Pope 'didn't mean to offend Muslims'

The Vatican has scrambled to defend the Pope after a top Turkish cleric asked him to apologise for his comments on Islamic holy war.

Pope 'didn't mean to offend Muslims'

The Vatican has scrambled to defend the Pope after a top Turkish cleric asked him to apologise for his comments on Islamic holy war.

The Pope did not mean to offend Muslim sensibilities, the Vatican said, as anger built in the Islamic world over some of his remarks during his pilgrimage in Germany

The Pope made his remarks on Islam in a speech in which he quoted from a book recounting a conversation between 14th century Byzantine Christian Emperor Manuel Paleologos II and an educated Persian on the truths of Christianity and Islam.

“The emperor comes to speak about the issue of jihad, holy war,” the Pope said.

“He said, I quote, ’Show me just what Mohammed brought that was new, and there you will find things only evil and inhuman, such as his command to spread by the sword the faith he preached,”’ he quoted the emperor as saying.

Benedict added, “I quote,” twice before pronouncing the phrases on Islam and described them as “brusque,” while neither explicitly agreeing with nor repudiating them.

“It certainly wasn’t the intention of the Pope to carry out a deep examination of jihad (holy war) and on Muslim thought on it, much less to offend the sensibility of Muslim believers,” Vatican spokesman Rev Federico Lombardi said in a statement after Pope Benedict returned to Rome.

Yesterday, Turkey’s top Islamic cleric asked the Pope to apologise about the remarks and unleashed a string of accusations against Christianity, raising tensions before the pontiff’s planned visit to Turkey in November on what would be his first papal pilgrimage in a Muslim country.

Religious Affairs Directorate head Ali Bardakoglu, a cleric who sets the religious agenda for Turkey, said he was deeply offended by remarks about Islamic holy war made on Tuesday during the pilgrimage to the pontiff’s homeland, and called the remarks “extraordinarily worrying, saddening and unfortunate.”

Bardakoglu said that “if the Pope was reflecting the spite, hatred and enmity” of others in the Christian world, then the situation was even worse.

In Egypt, Mohammed Mahdi Akef, the leader of Egypt’s Muslim Brotherhood, also called for an apology.

“The remarks do not express correct understanding of Islam and are merely wrong and distorted beliefs being repeated in the West,” Mr Akef said in a statement last night.

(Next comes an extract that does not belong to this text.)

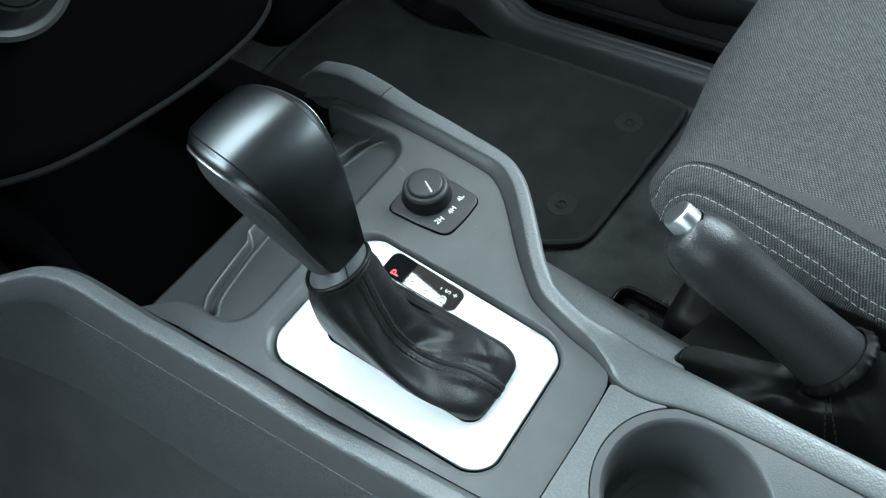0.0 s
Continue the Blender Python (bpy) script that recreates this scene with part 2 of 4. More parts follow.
def tube(points, radius, n=10, caps=True):
    pts = [Vector(p) for p in points]
    loops = []
    up = Vector((0, 0, 1))
    for i, p in enumerate(pts):
        t = (pts[min(i + 1, len(pts) - 1)] - pts[max(i - 1, 0)]).normalized()
        ref = up if abs(t.z) < 0.95 else Vector((1, 0, 0))
        a = t.cross(ref).normalized()
        b = a.cross(t)
        r = radius(i / (len(pts) - 1)) if callable(radius) else radius
        loops.append([p + a * r * math.cos(2 * math.pi * k / n) + b * r * math.sin(2 * math.pi * k / n) for k in range(n)])
    return loft(loops, True, caps, caps)


def grid_lines(lo, hi, step, fine=()):
    """Even lines from lo to hi, with stretches (a, b, step) of their own."""
    xs = {round(lo, 5), round(hi, 5)}
    x = lo
    while x < hi - 1e-6:
        s = step
        for a, b, f in fine:
            if a <= x < b:
                s = min(s, f)
        x += s
        xs.add(round(min(x, hi), 5))
    return sorted(xs)


def rounded_box(lo, hi, r, xs, ys, zs):
    """A box with rounded edges, out of given grid lines."""
    bm = bmesh.new()
    seen = {}

    def vert(p):
        k = tuple(round(c, 5) for c in p)
        if k not in seen:
            q = Vector([min(max(p[i], lo[i] + r), hi[i] - r) for i in range(3)])
            d = Vector(p) - q
            # spread the corner evenly over the arc
            m = max(abs(c) for c in d) or 1
            d = Vector([math.tan(c / m * math.pi / 4) * m for c in d])
            seen[k] = bm.verts.new(q + (d.normalized() * r if d.length > 1e-9 else d))
        return seen[k]
    axes = (xs, ys, zs)
    for ax in range(3):
        a, b = [i for i in range(3) if i != ax]
        for side in (lo[ax], hi[ax]):
            for i in range(len(axes[a]) - 1):
                for j in range(len(axes[b]) - 1):
                    quad = []
                    for da, db in ((0, 0), (1, 0), (1, 1), (0, 1)):
                        p = [0, 0, 0]
                        p[ax], p[a], p[b] = side, axes[a][i + da], axes[b][j + db]
                        v = vert(p)
                        if v not in quad:
                            quad.append(v)
                    if len(quad) > 2:
                        try:
                            bm.faces.new(quad)
                        except ValueError:
                            pass
    return bm


def box(x0, x1, y0, y1, z0, z1, r=0.0, n=3):
    lo, hi = (x0, y0, z0), (x1, y1, z1)
    r = min(r, 0.49 * min(hi[i] - lo[i] for i in range(3)))
    if r <= 0:
        lines = [[lo[i], hi[i]] for i in range(3)]
        bm = bmesh.new()
        bmesh.ops.create_cube(bm, size=1, matrix=Matrix.Translation([(a + b) / 2 for a, b in zip(lo, hi)]) @ Matrix.Diagonal([b - a for a, b in zip(lo, hi)] + [1]))
        return bm
    lines = [frange(lo[i], lo[i] + r, n) + frange(hi[i] - r, hi[i], n) for i in range(3)]
    return rounded_box(lo, hi, r, *lines)


def letters(text, size, depth=0.0003):
    """Writing in the built-in font as a mesh, centred on its origin, in the xy plane."""
    cu = bpy.data.curves.new("writing", "FONT")
    cu.body, cu.size, cu.extrude, cu.align_x, cu.align_y = text, size, depth, "CENTER", "CENTER"
    cu.resolution_u = 3
    cu.offset = size * 0.012
    ob = bpy.data.objects.new("writing", cu)
    me = bpy.data.meshes.new_from_object(ob)
    bm = bmesh.new()
    bm.from_mesh(me)
    bpy.data.objects.remove(ob)
    bpy.data.meshes.remove(me)
    return bm


def mix(a, b, t):
    return a + (b - a) * t


def step(a, b, x):
    t = min(1, max(0, (x - a) / (b - a)))
    return t * t * (3 - 2 * t)


# the console's own frame: its top panel rises a little towards the nose
DECK = pose(0, 0, 0.4, 3.0, 0, 0)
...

Akef said he was “astonished that such remarks come from someone who sits on top of the Catholic church which has its influence on the public opinion in the West.”

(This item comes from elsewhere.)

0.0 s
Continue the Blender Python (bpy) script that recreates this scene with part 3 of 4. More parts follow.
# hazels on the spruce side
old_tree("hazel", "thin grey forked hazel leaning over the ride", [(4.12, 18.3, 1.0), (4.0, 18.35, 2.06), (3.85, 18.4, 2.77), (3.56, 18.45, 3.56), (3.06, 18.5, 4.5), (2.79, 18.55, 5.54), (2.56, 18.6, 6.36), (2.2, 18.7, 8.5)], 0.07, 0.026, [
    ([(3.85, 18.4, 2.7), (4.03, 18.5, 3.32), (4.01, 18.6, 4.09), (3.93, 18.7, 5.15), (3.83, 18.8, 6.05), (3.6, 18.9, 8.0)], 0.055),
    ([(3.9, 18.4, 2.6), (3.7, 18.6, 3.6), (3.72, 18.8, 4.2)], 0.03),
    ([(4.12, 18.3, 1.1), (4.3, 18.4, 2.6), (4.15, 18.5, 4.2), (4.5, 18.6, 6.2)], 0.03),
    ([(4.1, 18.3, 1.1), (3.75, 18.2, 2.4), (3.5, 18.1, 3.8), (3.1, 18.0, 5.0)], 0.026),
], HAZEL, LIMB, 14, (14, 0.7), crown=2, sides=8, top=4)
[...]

The 57-nation Organisation of the Islamic Conference, based in Jiddah, Saudi Arabia said it regretted “the Pope’s quote and for the other falsifications.”

Militant Islamic websites also launched a scathing campaign against the Pope.

Lombardi insisted that the pontiff respects Islam.

Benedict wants to “cultivate an attitude of respect and dialogue toward the other religions and cultures, obviously also toward Islam,” Lombardi said in a statement released by the Vatican.